I participated on this wonderful southern Oregon coastal CBC on January 2 this year. It has the potential to have the highest species count in the state, but not with the kind of brutal wind we had this day. It would have been better if we had simply had the more typical winter rain, but then I would have had fewer photos. Still, I had a great day, joined by the manager of Bandon Marsh National Wildlife Refuge Kate Iaquinto and her intern Cherie Barnes.
Because of the wind, passerines were hard to hear and reluctant to come out. We first tromped out into the Ni-les’tun tidal grassland marsh hoping for Savannah Sparrow, and we finally found three.
This habitat looked amazing, and I had fantasies of flushing a Yellow Rail or Black Rail from my feet. I could almost hallucinate hearing the chip calls of Sedge Wren or seeing a Nelson’s Sparrow scurry under a clump of grass. The only other little birds we saw out in the marsh were Marsh Wrens, and we saw several Northern Harriers dashing back and forth and a Peregrine Falcon speeding upriver.
In the very few Oregon Ash trees in our area I spotted a few Purple Finches, but all were the relatively drab females.
The constant wind made mixed flocks scarce, so during quiet times my eyes wandered to the ground.

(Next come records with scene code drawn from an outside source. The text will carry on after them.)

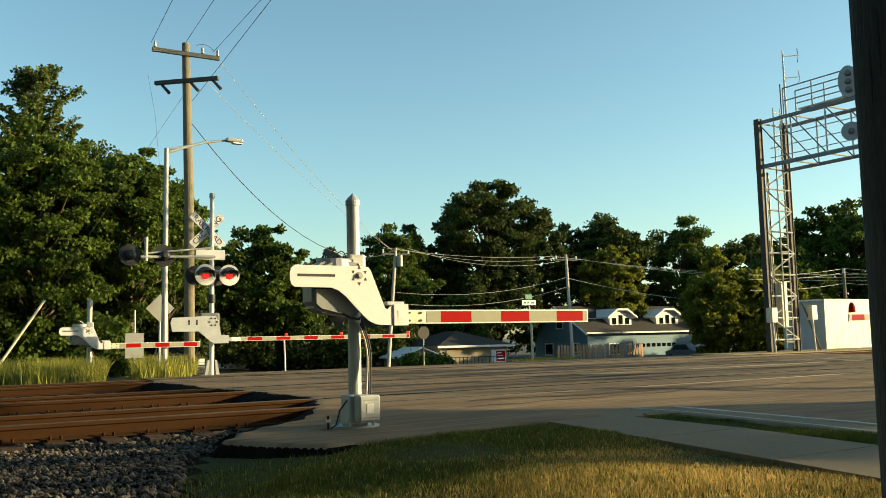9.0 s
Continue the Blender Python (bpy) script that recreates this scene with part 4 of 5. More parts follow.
def far_gate():
    g = thing("crossing_signal", pose(7.47, 25.0, -0.06), "tall white crossing signal mast with crossbuck, flashing lamps and lowered gate", "crossing signal", "crossing gates")
    part("mast", sweep(bmesh.new(), [(0, 0, 0.03), (0, 0, 5.1)], [0.075, 0.06], 18), "white", g)
    part("mast_cap", sweep(bmesh.new(), [(0, 0, 5.08), (0, 0, 5.2)], [0.085, 0.07], 16), "galv", g)
    part("base", box(bmesh.new(), -0.42, 0.42, -0.4, 0.4, -0.2, 0.05, 0.03), "concrete", g)
    for a in (-0.16, 0.16):
        part("base_leg", prism(bmesh.new(), [(a * 1.0 - 0.05, 0.05), (a * 1.0 + 0.05, 0.05), (a * 0.65 + 0.028, 0.46), (a * 0.65 - 0.028, 0.46)], -0.08, 0.08), "galv", g)
    for sgn, word in ((1, "RAILROAD"), (-1, "CROSSING")):
        blade = part("crossbuck_blade", box(bmesh.new(), -0.62, 0.62, -0.006, 0.006, -0.115, 0.115, 0.003), "white", g, "white crossbuck blade", at=pose(-0.1, 0.10 - 0.016 * sgn, 4.14, 0, 45 * sgn, 0))
        link(writing(word, 0.225, 0.002), "crossbuck_letters", "black", blade, at=pose(0, -0.009, 0, 90, 0, 0))
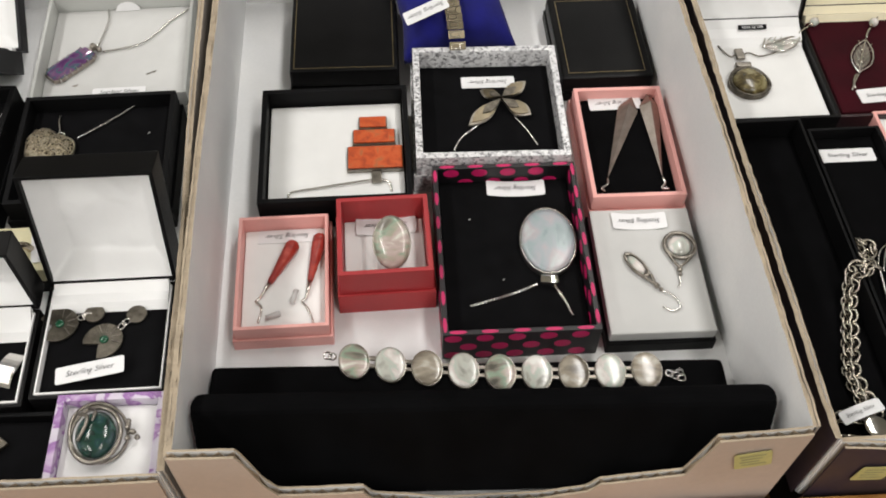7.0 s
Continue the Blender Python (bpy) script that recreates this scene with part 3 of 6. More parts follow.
# purple-fronted carton
box_wb, lid_wb = hinged_box("pendant_box", "open black pendant box lined in white satin", -0.0905, 0.077, 0.3605, 0.447, 0.0175, 0.081, 16, 0.016, LEATHER, SATIN, PADWHITE, 0.013, 0.016, 1)
box_burg, lid_burg = hinged_box("necklace_box", "open dark maroon box with burgundy velvet and cream lining", -0.0175, 0.0715, 0.361, 0.458, 0.0165, 0.095, 14, 0.018, MAROON, CREAM, BURGUNDY, 0.0168, 0.010, 2, category="hinged box")
box_rud, lid_rud = hinged_box("cross_box", "open black box with white lid lining", 0.0565, 0.076, 0.392, 0.482, 0.0165, 0.088, 16, 0.014, LEATHER, SATIN, VELVET, 0.0135, 0.018, 3)
gift_box("stud_box", "small pink card box with white stud card", -0.0058, 0.3302, 0.0502, 0.0690, 0.0172, 1.0, PINK, 0.0022, PADWHITE, 0.0130)
gift_box("bracelet_box", "long narrow black card box without lid", -0.1024, 0.2515, 0.0450, 0.2080, 0.0235, 0.8, BLACKCARD, 0.0018, VELVET, 0.010)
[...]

This super cool mushroom, related to morels, is Helvella verspertina, the Western Black Elfin Saddle. It may actually be a complex of poorly differentiated species; the understanding of species limits in mushrooms is about two centuries behind birds, but molecular work is speeding that up.
The refuge also has a small freshwater bog restored from a former commercial cranberry bog. It has been occupied by an incredibly active family of beavers, as evidenced by a well-worn trail and dozens of felled and utterly dismantled Red Alder like this one.

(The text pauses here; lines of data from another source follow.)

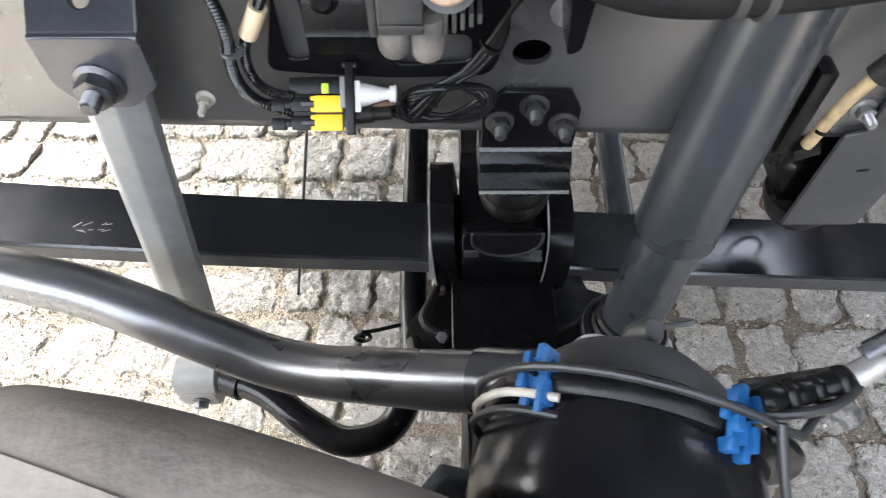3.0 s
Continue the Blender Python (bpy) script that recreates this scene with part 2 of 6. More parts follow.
def bevelled(bm, w, segs=2, angle=30):
    bmesh.ops.recalc_face_normals(bm, faces=bm.faces[:])
    edges = [e for e in bm.edges if len(e.link_faces) == 2 and e.calc_face_angle(0) > radians(angle)]
    if edges and w > 0:
        bmesh.ops.bevel(bm, geom=edges, offset=w, segments=segs, affect="EDGES", profile=0.6, clamp_overlap=True)
    return bm


def box(x0, x1, y0, y1, z0, z1, bev=0.003, segs=2):
    bm = bmesh.new()
    bmesh.ops.create_cube(bm, size=1, matrix=Matrix.Translation(((x0 + x1) / 2, (y0 + y1) / 2, (z0 + z1) / 2)) @ Matrix.Diagonal((x1 - x0, y1 - y0, z1 - z0, 1)))
    return bevelled(bm, bev, segs)


def circle(cx, cy, r, n=20, r2=None):
    r2 = r2 or r
    return [(cx + r * math.cos(2 * math.pi * i / n), cy + r2 * math.sin(2 * math.pi * i / n)) for i in range(n)]


def rounded(pts, r, n=4):
    """A polygon with its corners rounded by r."""
    out = []
    k = len(pts)
    for i in range(k):
        p, a, b = Vector(pts[i]), Vector(pts[i - 1]), Vector(pts[(i + 1) % k])
        da, db = (a - p), (b - p)
        rr = min(r, da.length * 0.45, db.length * 0.45)
        s, e = p + da.normalized() * rr, p + db.normalized() * rr
        for j in range(n + 1):
            t = j / n
            q = s * (1 - t) ** 2 + p * 2 * t * (1 - t) + e * t ** 2
            out.append((q.x, q.y))
    return out


def slab(outline, thick, holes=(), bev=0.0015, segs=1):
    """A plate: outline and holes in x, y; thickness along z from 0."""
    bm = bmesh.new()
    loops = []
    for ring in (outline, *holes):
        vs = [bm.verts.new((p[0], p[1], 0)) for p in ring]
        loops.append([bm.edges.new((vs[i], vs[(i + 1) % len(vs)])) for i in range(len(vs))])
    res = bmesh.ops.triangle_fill(bm, use_beauty=True, use_dissolve=False, edges=[e for q in loops for e in q])
    faces = [f for f in res["geom"] if isinstance(f, bmesh.types.BMFace)]
    ext = bmesh.ops.extrude_face_region(bm, geom=faces)
    bmesh.ops.translate(bm, vec=(0, 0, thick), verts=[v for v in ext["geom"] if isinstance(v, bmesh.types.BMVert)])
    return bevelled(bm, bev, segs, 50)


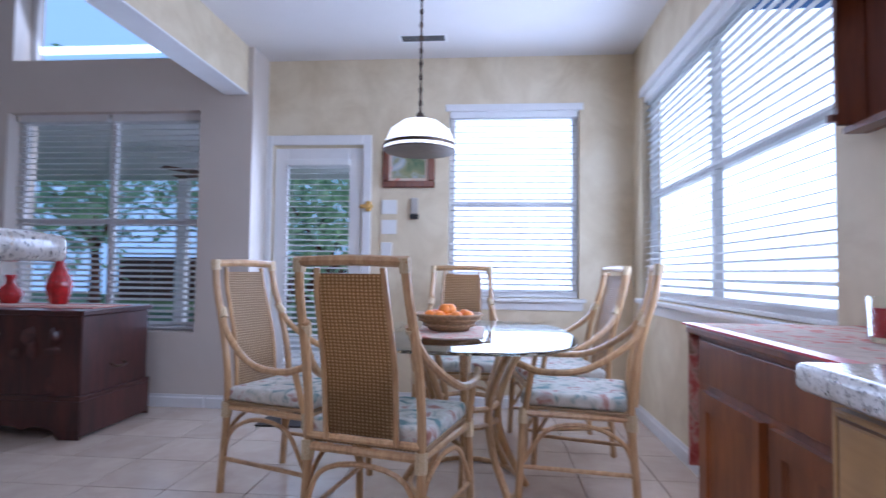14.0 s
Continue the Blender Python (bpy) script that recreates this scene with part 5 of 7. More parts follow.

I actually did another CBC earlier this week – the Dallas CBC on December 29. (Again, this is Dallas, Oregon, not Texas.) But I forgot to put my SD card back into my camera and got no photos! I met up with my old birding friend from Tucson, Philip Kline, who now lives near Portland. We first birded the central buttes of Baskett Slough National Wildlife Refuge, followed by the Narrows. Later in the morning, my neighbor friend Thomas Meinzen and his girlfriend Molly Burchfield joined us (don’t worry, we were all in separate cars and regretfully abstained from hugs), and our best bird of the day not long after was a Gyrfalcon, a bird known to be in the area but hardly a “stake-out.” It roams a very large area, often well north of us, but we were on Coville Road in the middle of the refuge when it stormed in, flushed a flock of Canada Geese (which it has been seen catching and eating earlier this month). I wouldn’t have been able to get a photo anyway. We also picked up some White-throated Sparrows and the count’s only Brown-headed Cowbirds in the town of Rickreall.